Indian universities are charging students from some South Asian Association for Regional Cooperation countries higher fees than Indian counterparts despite an assurance that they would be treated on a par, their embassies have complained to the government.
Thousands of students from SAARC countries every year seek admission to higher educational educations across India, and senior government officials conceded to HT that their concerns needed to be addressed expeditiously to avoid a diplomatic fallout.
The external affairs ministry has asked the human resource development ministry to look into the complaints. It has also sent complaints received from the Royal Bhutanese Embassy to the HRD ministry, sources said.

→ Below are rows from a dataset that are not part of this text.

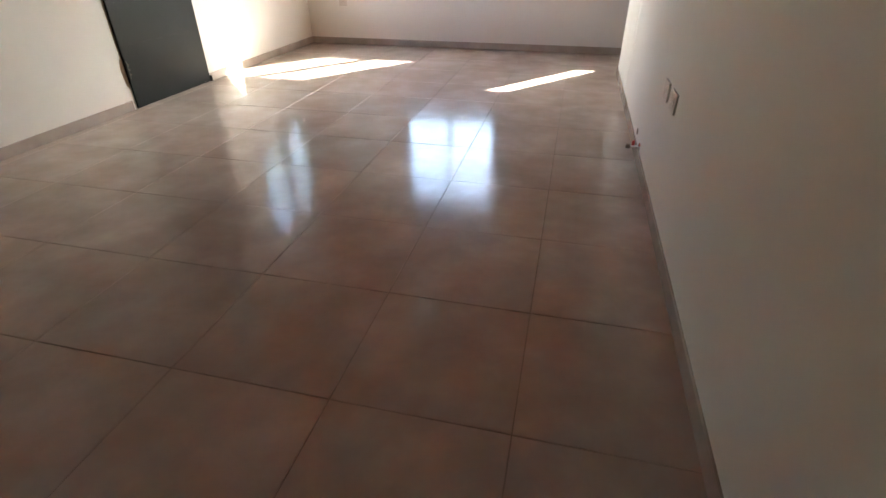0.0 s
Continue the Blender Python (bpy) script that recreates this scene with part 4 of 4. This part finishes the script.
def bar_gate(x0, x1, z1, label, step=0.14, solid=0.0, rails=()):
    g = thing("metal_gate", label, "gate", (x0, FY + 0.1, GZ))
    L = x1 - x0
    bm = bmesh.new()
    box(bm, 0, 0.04, 0, 0.04, 0.04, z1)
    box(bm, L - 0.04, L, 0, 0.04, 0.04, z1)
    box(bm, 0.04, L - 0.04, 0, 0.04, z1 - 0.04, z1)
    box(bm, 0.04, L - 0.04, 0, 0.04, 0.08, 0.12)
    part("gate_frame", bm, IRON, g)
    n = int(L / step)
    for k in range(1, n):
        x = L * k / n
        part("bar", boxed(x - 0.007, x + 0.007, 0.012, 0.028, 0.12, z1 - 0.04), IRON, g)
    for z in rails:
        part("rail", boxed(0.04, L - 0.04, 0.006, 0.034, z - 0.008, z + 0.008), IRON, g)
    return g


bar_gate(-7.62, -3.52, 1.32, "dark steel driveway gate of upright bars", 0.17)
pg = thing("metal_gate", "grey-brown steel pedestrian gate with panel and bars", "gate", (-2.5, FY + 0.1, GZ))
bm = boxed(0, 0.035, 0, 0.035, 0.05, 1.46)
box(bm, 0.745, 0.78, 0, 0.035, 0.05, 1.46)
box(bm, 0.035, 0.745, 0, 0.035, 1.425, 1.46)
box(bm, 0.035, 0.745, 0, 0.035, 0.80, 0.835)
box(bm, 0.035, 0.745, 0, 0.035, 0.05, 0.085)
part("gate_frame", bm, IRON, pg)
part("panel", boxed(0.035, 0.745, 0.012, 0.02, 0.835, 1.425), mottled("rusty_mesh", (0.06, 0.042, 0.034), (0.042, 0.03, 0.025), 6, 0.8), pg, "brown sheet panel")
for k in range(1, 7):
    part("bar", boxed(0.11 * k - 0.006, 0.11 * k + 0.006, 0.01, 0.025, 0.085, 0.80), IRON, pg)
rl = thing("railing", "thin steel front railing of horizontal bars", "fence", (-1.70, FY + 0.1, GZ))
for k in range(6):
    part("rail", boxed(0, 3.98, 0, 0.02, 0.30 + 0.165 * k, 0.316 + 0.165 * k), IRON, rl)
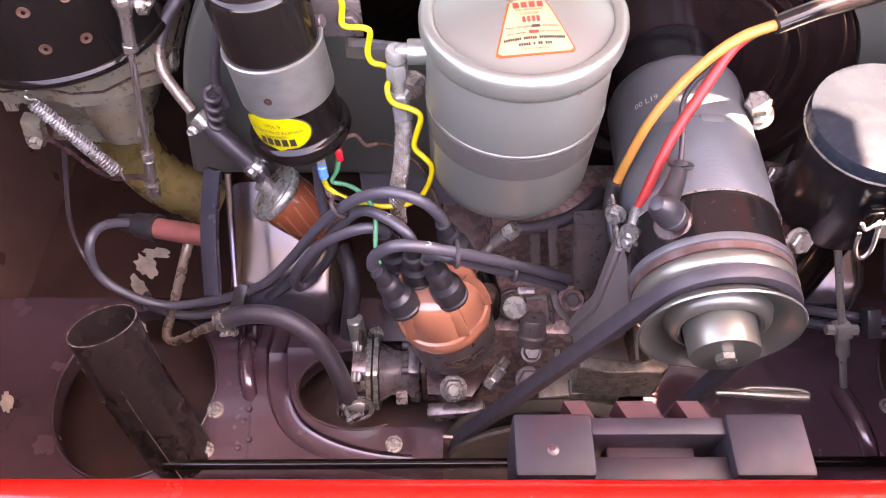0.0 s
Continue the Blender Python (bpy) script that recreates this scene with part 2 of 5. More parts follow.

SAARC consists of India, Pakistan, Bangladesh, Bhutan, Nepal, Sri Lanka, Afghanistan and the Maldives.
In February 2010, then University Grants Commission secretary R.K. Chauhan had announced at a public meeting that the UGC had decided that students from SAARC countries would no longer be charged the higher fees that foreigners have to pay at higher educational institutions. Instead, they would be charged fees on a par with Indian students, Chauhan had said.
But the MEA has received complaints that despite the UGC's assurance, several institutions continue to charge students from SAARC countries higher fees than their Indian counterparts, sources said.
"These complaints are a major cause for concern. Since we have announced that they will be treated on a par with Indian students, there is no reason why institutions should charge SAARC students extra," a government source said.